Professor Blum has written a sound, balanced and informative book. It is well organized, comprehensive in the treatment of the new man ideology, and clearly written. It is jargon free, and the conclusions are reasonable and well grounded in either her observations or the literature. She does not overreach in her claims, noting that she cannot extrapolate from her two schools to others based on her experiences. Because the Cuban officials did not believe personal observations could be scientific, they asked her to administer a survey, and she did so, but notes she does not have much faith in the use of such instruments.
The book should be required reading for academics and others studying Cuba. Policy makers and journalists should also be readers if they want to gain more than a superficial understanding of Cuba, its educational history and developments. General readers will also find it is a valuable book for learning about Cuba. With so much hysteria, misinformation and downright distortions of the country, the citizen needs to have objective appraisals of Cuban life and practices.
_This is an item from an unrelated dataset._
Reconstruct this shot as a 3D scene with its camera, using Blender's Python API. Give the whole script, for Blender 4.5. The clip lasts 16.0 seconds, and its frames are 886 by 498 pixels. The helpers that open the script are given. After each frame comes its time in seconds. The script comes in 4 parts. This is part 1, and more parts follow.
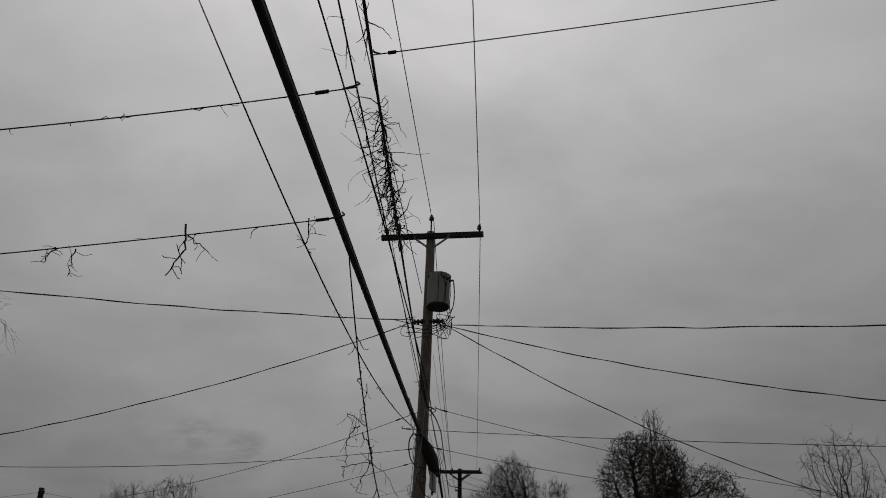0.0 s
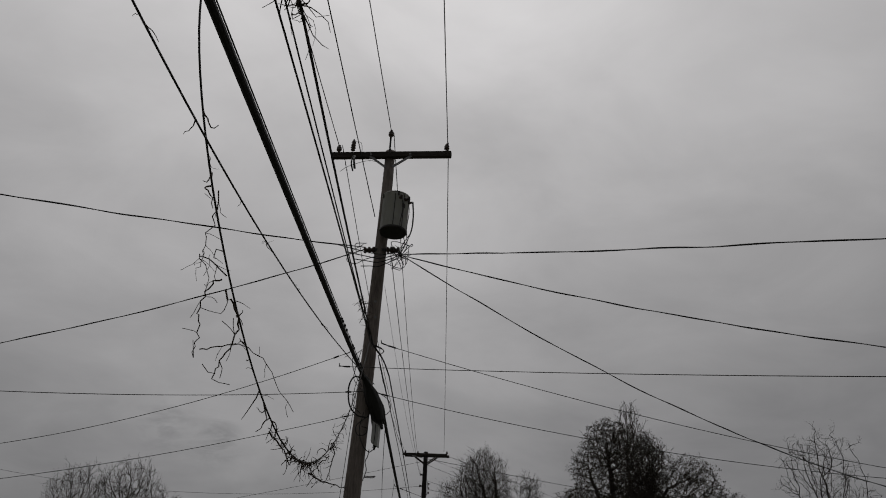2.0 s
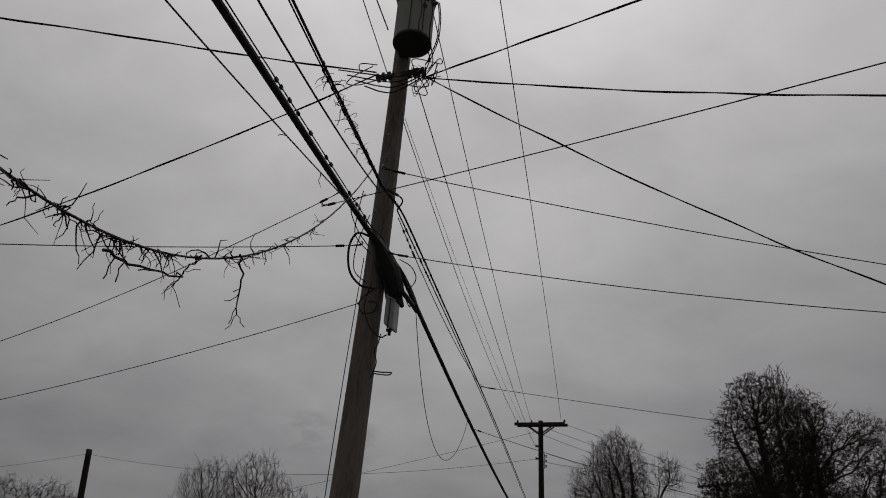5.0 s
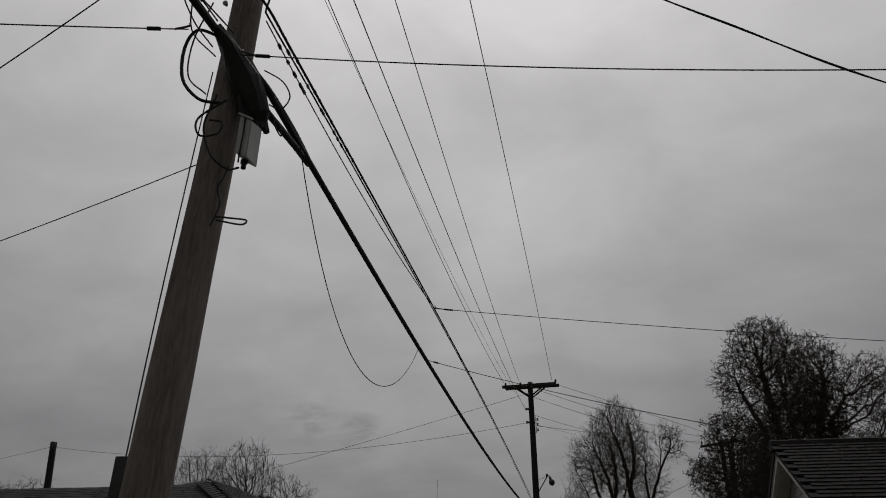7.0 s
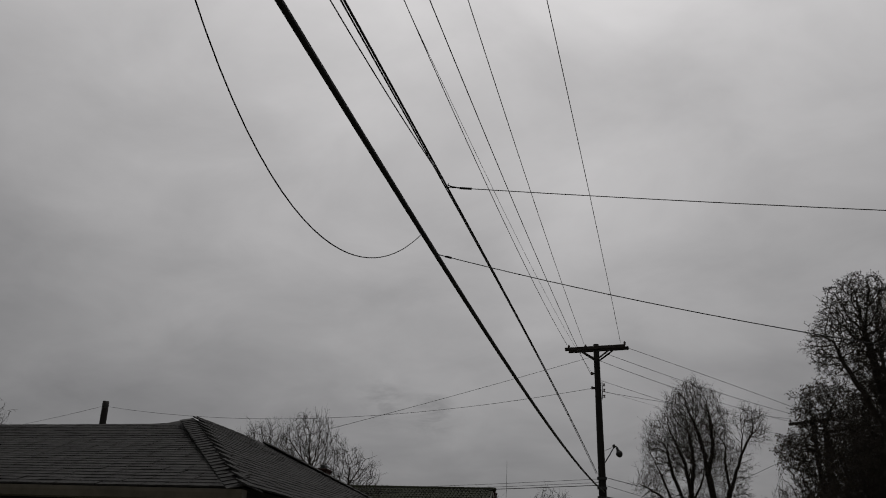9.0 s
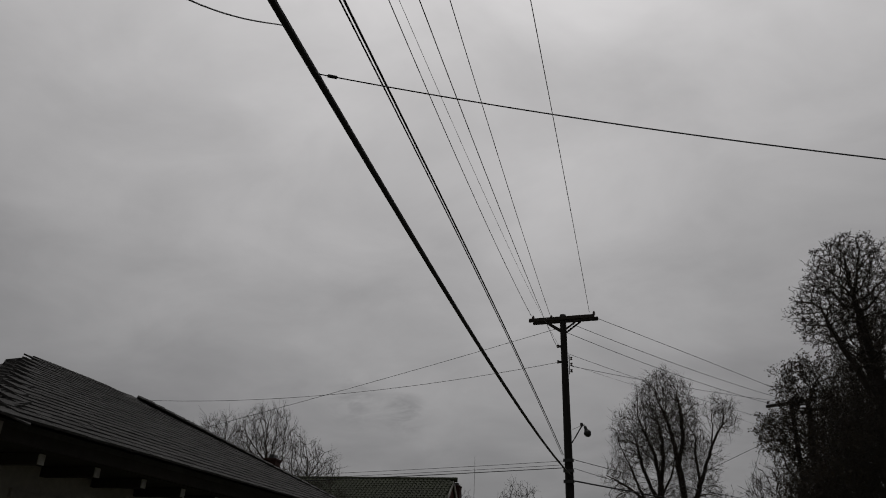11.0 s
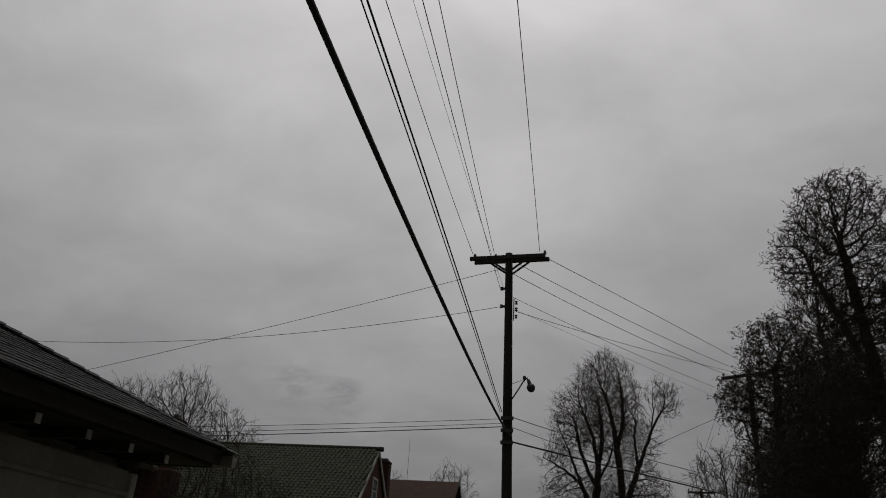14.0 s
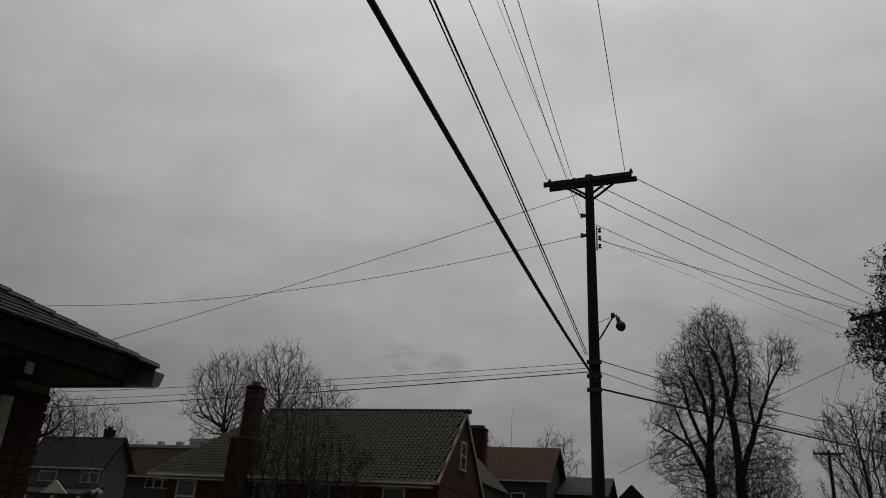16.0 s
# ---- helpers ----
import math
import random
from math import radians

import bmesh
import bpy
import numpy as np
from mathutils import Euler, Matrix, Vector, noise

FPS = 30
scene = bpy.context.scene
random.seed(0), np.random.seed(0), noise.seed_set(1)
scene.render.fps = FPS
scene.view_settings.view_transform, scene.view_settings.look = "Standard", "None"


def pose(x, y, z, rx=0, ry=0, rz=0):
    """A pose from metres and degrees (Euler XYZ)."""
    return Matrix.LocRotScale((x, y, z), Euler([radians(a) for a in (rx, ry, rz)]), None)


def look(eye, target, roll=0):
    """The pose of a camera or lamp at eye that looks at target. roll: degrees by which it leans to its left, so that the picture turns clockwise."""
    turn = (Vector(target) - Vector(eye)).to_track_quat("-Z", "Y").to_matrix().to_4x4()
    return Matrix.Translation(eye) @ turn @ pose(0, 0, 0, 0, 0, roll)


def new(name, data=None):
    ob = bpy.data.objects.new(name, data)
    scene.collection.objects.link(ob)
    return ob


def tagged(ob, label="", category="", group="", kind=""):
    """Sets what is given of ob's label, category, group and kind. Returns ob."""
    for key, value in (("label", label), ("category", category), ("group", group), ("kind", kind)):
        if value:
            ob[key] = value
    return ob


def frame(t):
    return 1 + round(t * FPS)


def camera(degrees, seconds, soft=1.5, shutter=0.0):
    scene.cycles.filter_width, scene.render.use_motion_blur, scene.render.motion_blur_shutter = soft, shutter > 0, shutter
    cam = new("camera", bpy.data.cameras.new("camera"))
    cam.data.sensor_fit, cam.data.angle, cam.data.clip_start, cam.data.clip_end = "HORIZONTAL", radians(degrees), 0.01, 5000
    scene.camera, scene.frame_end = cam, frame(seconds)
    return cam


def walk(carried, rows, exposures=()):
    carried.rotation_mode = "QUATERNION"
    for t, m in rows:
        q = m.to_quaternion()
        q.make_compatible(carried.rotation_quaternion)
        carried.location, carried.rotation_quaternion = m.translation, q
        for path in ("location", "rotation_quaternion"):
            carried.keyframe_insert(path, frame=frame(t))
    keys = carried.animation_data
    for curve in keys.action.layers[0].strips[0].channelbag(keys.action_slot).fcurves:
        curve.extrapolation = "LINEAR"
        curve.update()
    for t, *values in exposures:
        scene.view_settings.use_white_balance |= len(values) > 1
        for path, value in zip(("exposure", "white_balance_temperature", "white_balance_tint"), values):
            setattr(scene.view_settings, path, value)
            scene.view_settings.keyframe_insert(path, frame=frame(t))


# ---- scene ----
cam = camera(60.62, 16.0, soft=1.0)
PATH = [
    (0.0, pose(1.230, -15.309, 1.675, 118.95, -2.08, 2.38)),
    (0.5, pose(1.378, -14.570, 1.652, 118.16, -2.02, 6.85)),
    (1.0, pose(1.475, -13.836, 1.638, 119.44, -3.69, 3.43)),
    (1.5, pose(1.507, -13.125, 1.658, 116.93, -1.55, 11.25)),
    (2.0, pose(1.593, -12.295, 1.633, 118.85, -3.31, 0.12)),
    (2.5, pose(1.712, -11.487, 1.615, 118.26, -2.94, 7.49)),
    (3.0, pose(1.857, -10.722, 1.646, 118.86, -1.77, 3.98)),
    (3.2, pose(1.903, -10.366, 1.627, 118.86, -2.47, 6.06)),
    (5.3, pose(2.409, -6.871, 1.676, 117.88, -3.00, 11.32)),
    (5.5, pose(2.409, -6.541, 1.669, 118.03, -2.04, 12.62)),
    (6.0, pose(2.458, -5.786, 1.682, 116.56, -1.94, 10.68)),
    (6.5, pose(2.552, -4.999, 1.664, 115.81, -2.11, 13.68)),
    (7.0, pose(2.606, -4.204, 1.669, 116.83, -0.73, 11.00)),
    (7.5, pose(2.624, -3.400, 1.645, 117.06, -1.47, 17.53)),
    (8.0, pose(2.586, -2.602, 1.627, 115.27, -3.22, 13.42)),
    (8.2, pose(2.673, -2.256, 1.631, 115.25, -3.38, 15.83)),
    (10.3, pose(2.578, 1.155, 1.681, 115.64, -3.32, 15.99)),
    (10.5, pose(2.531, 1.509, 1.658, 115.91, -2.46, 16.85)),
    (11.0, pose(2.459, 2.364, 1.657, 115.46, -2.60, 13.85)),
    (11.5, pose(2.350, 3.131, 1.655, 116.37, -2.92, 19.87)),
    (12.0, pose(2.246, 3.920, 1.619, 116.49, -0.87, 16.13)),
    (12.5, pose(2.136, 4.712, 1.674, 115.06, -2.15, 18.96)),
    (13.0, pose(2.037, 5.483, 1.634, 115.09, -2.47, 13.32)),
    (13.5, pose(1.996, 6.197, 1.632, 115.69, -2.54, 14.45)),
    (14.0, pose(1.989, 6.931, 1.587, 114.74, -3.52, 9.02)),
    (14.5, pose(2.019, 7.747, 1.618, 114.30, -3.21, 15.37)),
    (15.0, pose(2.095, 8.574, 1.650, 113.89, -1.19, 12.02)),
    (15.5, pose(2.139, 9.421, 1.695, 111.80, -2.31, 17.45)),
    (15.8, pose(2.156, 9.902, 1.682, 111.94, -5.03, 16.00)),
    (16.0, pose(2.172, 10.201, 1.649, 112.32, -3.51, 16.99)),
]
walk(cam, PATH, exposures=[(0.0, -0.08), (3.0, 0.02), (5.5, -0.02), (6.5, 0.07), (8.0, 0.10), (11.0, 0.06), (12.0, 0.03), (13.0, 0.06), (14.5, 0.10), (16.0, 0.18)])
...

In my home town newspaper, a sports writer went to Cuba to report on Cuban baseball players, and came back to write that a person who killed a cow received a harsher sentence than if one killed a human. She also contended that any Cuban talking to a tourist would be arrested. It is, perhaps, not unusual that a sports writer would write such distortions, but, unfortunately, an article in the 26 May 2011 issue of the New York Review of Books was more nuanced, but no less grossly inaccurate about Cuban society and behavior. Readers of the Blum book will have a counter weight to such nonsense. I recommend the book without reservation.